You may not realize that your need for power is why previous intimate partner’s have left you in the past—or why one is resisting you in the present. If that statement fits, your intimate partner likely feels (and has communicated) that s/he feels forced into submitting to your will—and has therefore pulled away from you.
Many people are initially attracted to take-charge types who radiate a sense of self-confidence. A new partner may willingly accept a passive role in such circumstances because they feel taken care of, and because they may enjoy surrendering to an exciting new love relationship. A partner who plays the role of the captured-and-cared-for one is likely to offer little resistance in the initial conflicts between the two of you, but that same partner will eventually demand a more equal relationship, and will wind up rebelling, resisting or downright refusing to give in to you the way s/he once did.
If you are a person whom others initially defer to but eventually leave, you may have been unable to let go of your power position when your intimate partner wanted more authority, say-so and decision making in your relationship. What was once a consensual power structure deteriorates over time into an angry chess match, pitting one person’s desire for power and control against the other person’s refusal to play by those rules.
If this pattern sounds familiar to you, you very likely grew up where one person in your family was the supreme authority. When a child sees such power and control, s/he often concludes that people fall into one of two positions in life: those who call the shots and those that follow. Not wanting to follow someone else’s rules, it was only natural for you to decide that the only good position would be to become the dominant partner—thus treating your intimate partner’s in a manner similar to the way you were once treated long ago.
You may also fear that you won’t get what you need if you don’t control the resources; that you will be controlled by another if you don’t take charge; that you’ll be held responsible if others don’t do the right thing, and of course you may simply enjoy taking charge and managing others.

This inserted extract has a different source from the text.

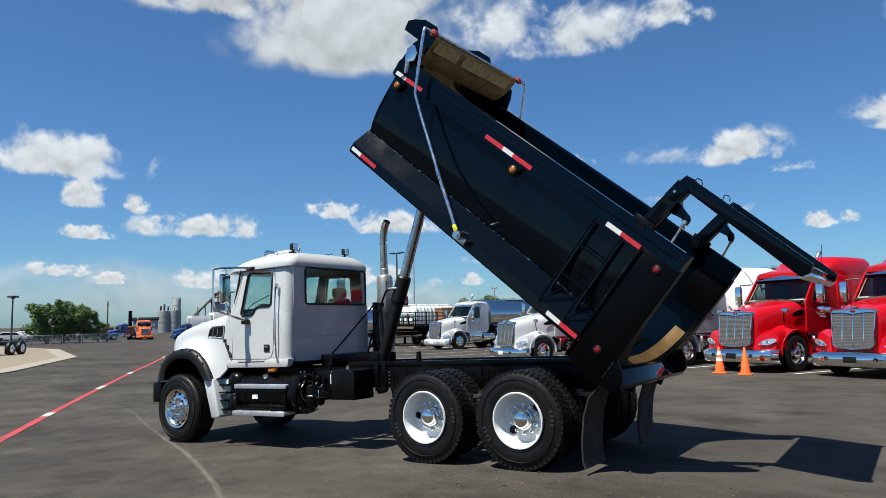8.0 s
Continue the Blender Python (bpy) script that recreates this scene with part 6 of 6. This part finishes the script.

If this issue is a problem in your relationship, look carefully at whether you expect others to live by the same rules and expectations as you live by—or whether you have different standards for yourself than you do for your intimate partner. Some examples are:
Rules I Live By
- Do my best at all times
- Accept my responsibilities
- Bear pain with dignity
- Don’t ask for help unless absolutely necessary
- Take charge if you are the best to lead
- Never quit
- Keep things under control so that nothing goes wrong
- Money should be spent the way I think is best
- Don’t challenge me or my choices
Rules For Your Partner
- Do what I say unless you can convince me that your idea is better
- Make sure you understand before you challenge my decisions
- If I am taking care of you, don’t complain about how I do it
- Don’t argue with the consequences if you mess up
- As long as you’re with me, I make the rules
- You can tell me what you want, but I make the final decision
- The ways you spend money are frivolous and wasteful
- Don’t fight me. You’re going to lose.
Your rules may differ from these, but hopefully you get the idea that you may have different rules for your partner than you do for yourself.
Create a list of what both you and others have liked about your controlling behavior. Some ideas are: responsible, vigilant, capable, powerful, effective, attentive, caring. Then make a second list of what you or others don’t like about your controlling behavior. Some examples: bullying, dominating, dictatorial, manipulative, pushy, condescending, cold, selfish, insensitive. Needless to say, the qualities on the first list are largely considered positive and desirable, and the qualities on the second list will destroy most intimate relationships.
Now make a third list—of a cooperative person who is comfortable with sharing power and decision making authority. This person has qualities associated with harmony in a relationship, such as: receptiveness, mutuality, unity, support, reciprocity, cooperation, support, reasonableness, interest, kindness and generosity.
The opposite of control isn’t submission. It’s a combination of the qualities on the first and third lists. When you wonder if your take charge behavior is likely to alienate your intimate partner, look carefully at whether your behavior is likely to be considered cooperative, reciprocal, kind and caring, or whether it will be perceived as selfish, dictatorial or insensitive. In this way you may be able to transmute controlling and alienating behavior into something far more friendly and relational.